WASHINGTON-For the third time lawmakers are attempting to pass a permanent Internet tax moratorium.

Legislation introduced last week in both the House and the Senate would make permanent a moratorium that has been in place since 1998 but expires in November. The moratorium would preclude states from assessing taxes on Internet access or from establishing multiple and discriminatory Internet taxes.

The Internet tax has possible implications for wireless carriers who wish to engage in mobile commerce or other Internet services via mobile phones.

The high-tech sector worries that if the moratorium is allowed to lapse that states will rush in to tax Internet access and services.

“The Internet does not deserve carve outs or special treatments.
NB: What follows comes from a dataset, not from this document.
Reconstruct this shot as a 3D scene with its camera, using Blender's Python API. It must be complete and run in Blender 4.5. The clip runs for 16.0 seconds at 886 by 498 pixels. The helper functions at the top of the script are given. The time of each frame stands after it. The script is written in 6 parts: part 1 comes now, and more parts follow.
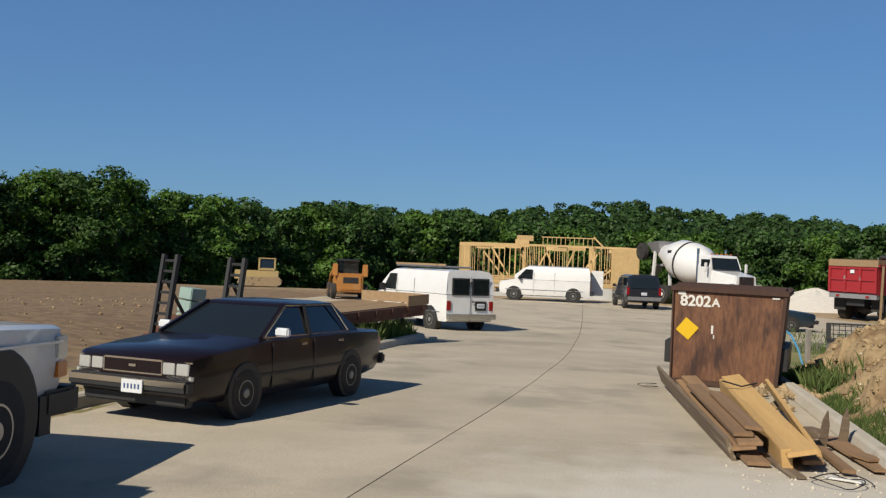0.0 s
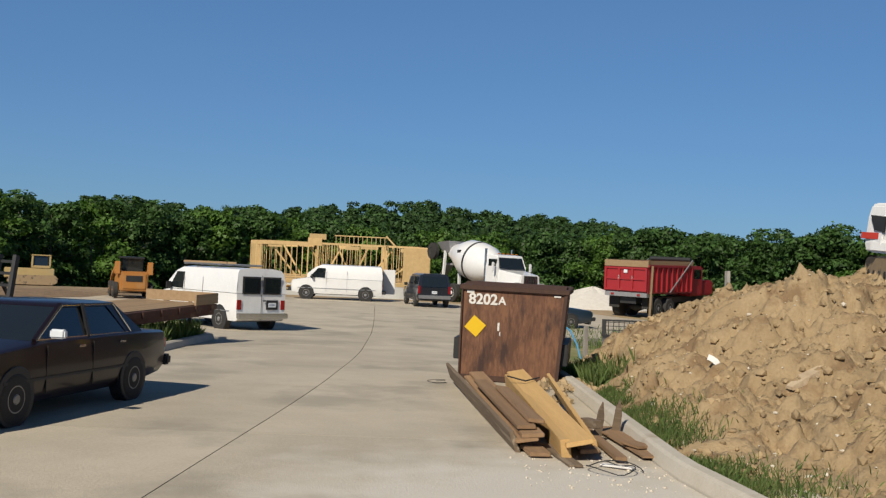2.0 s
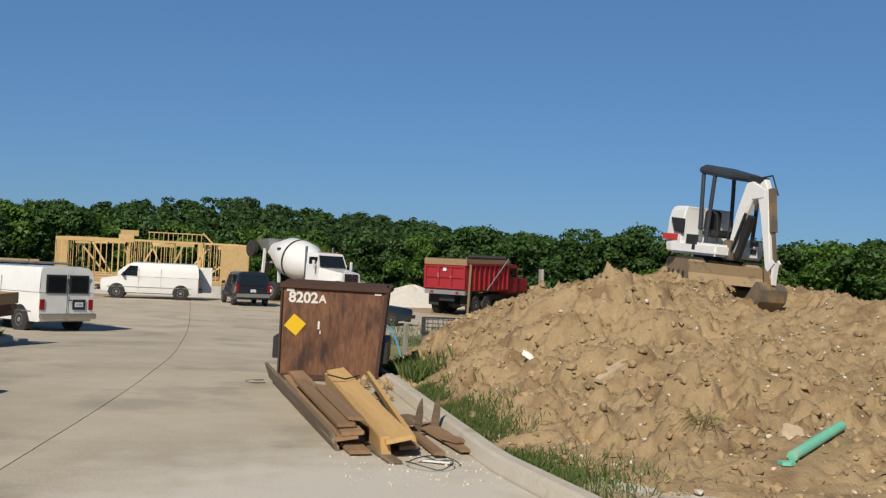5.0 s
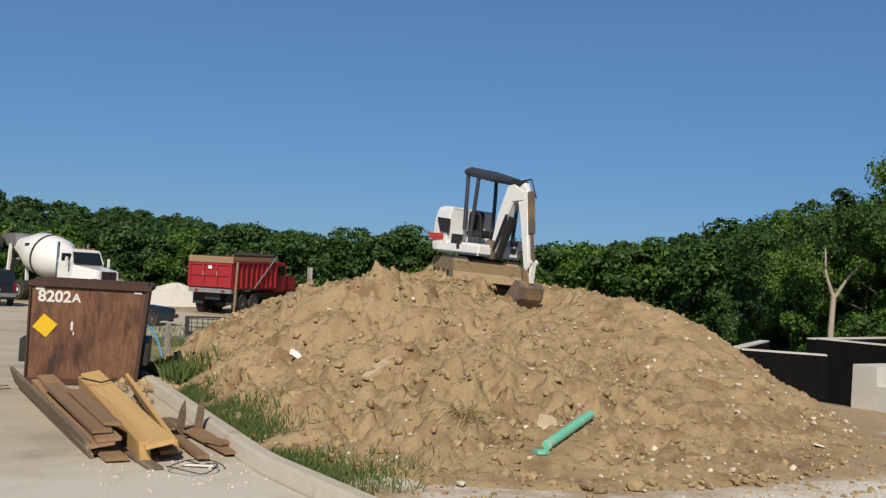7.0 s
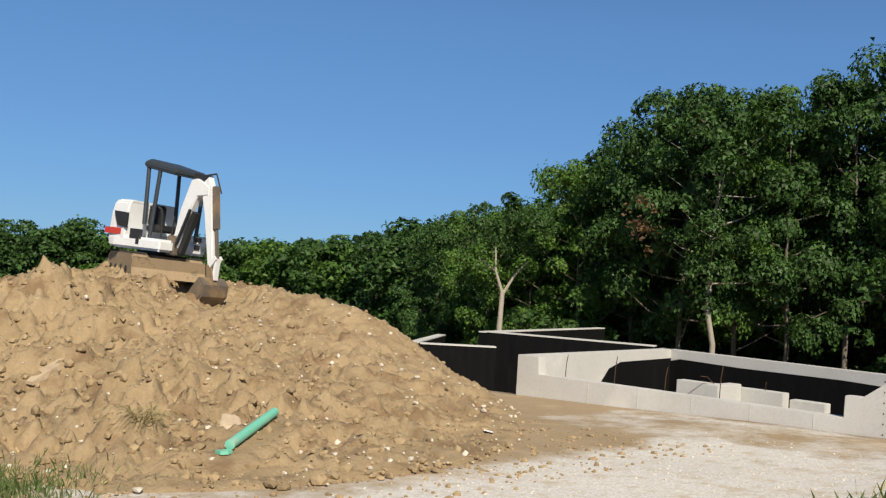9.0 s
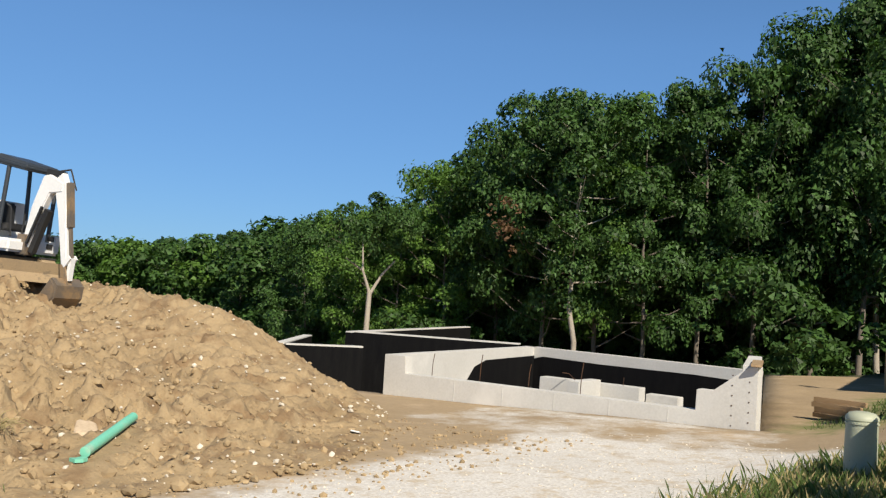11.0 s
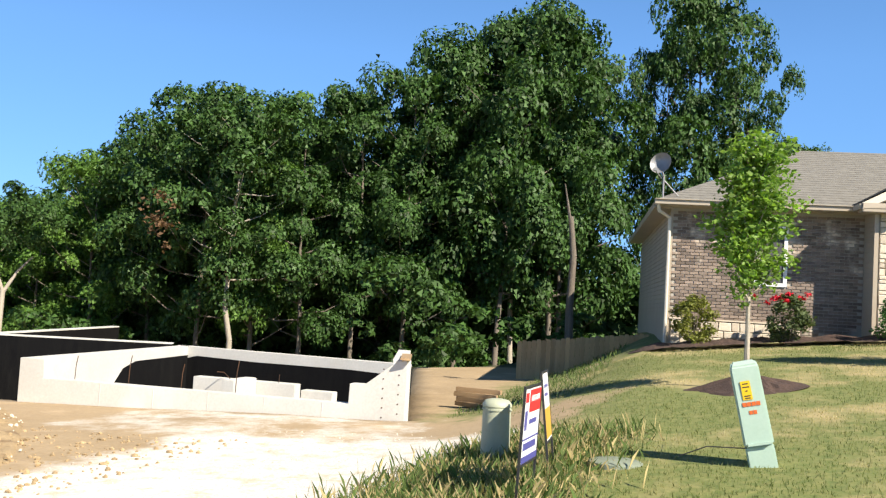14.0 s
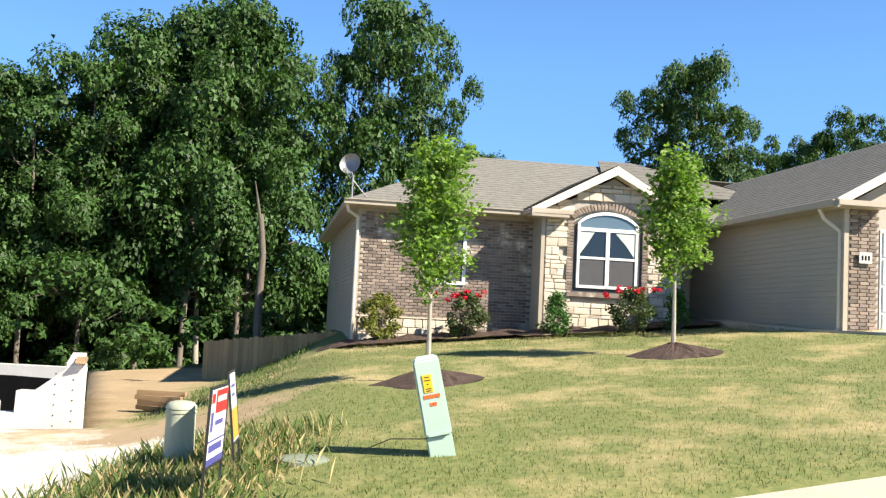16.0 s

Neither does it deserve to become the tax pinata of 2003, hit by every revenue starved taxing jurisdiction in the country,” said Harris Miller, president of the Information Technology Association of America.

Miller testified at a hearing by the House commercial and administrative law subcommittee. The subcommittee hopes soon to mark up the bill, said Chairman Chris Cannon (R-Utah).

There is also concern that states will try to tax bits and bytes that travel through a state by claiming the presence of a server or other network element is sufficient presence to tax the information. The Supreme Court has held that a state may only assess a sales tax on items purchased from a seller with a sufficient “nexus” (presence) in its state. Under the high-tech sector’s theory a state would assess a tax on an item purchased from a buyer where neither the seller nor the purchaser had a presence in that state.

All may not be smooth sailing, however for those wanting to make the Internet tax moratorium permanent. Rep. Zoe Lofgren (D-Calif.) has introduced legislation to extend the moratorium for five years. This approach is favored by the Federation of Tax Administrators.

The Internet Tax Nondiscrimination Act “should be extended for not more than five years to insure that its impact on state and local revenues is examined periodically and that unintended consequences are not occurring,” said Harley Duncan, FTA’s executive director.

Another obstacle that proponents of the permanent moratorium have faced in the past-requiring them to accept a time-limited moratorium-is that the issue often gets mixed up with efforts to reform the state sales-tax system.

Cannon said his subcommittee will examine the sales-tax issue in a separate hearing but it kept coming up at last week’s hearing.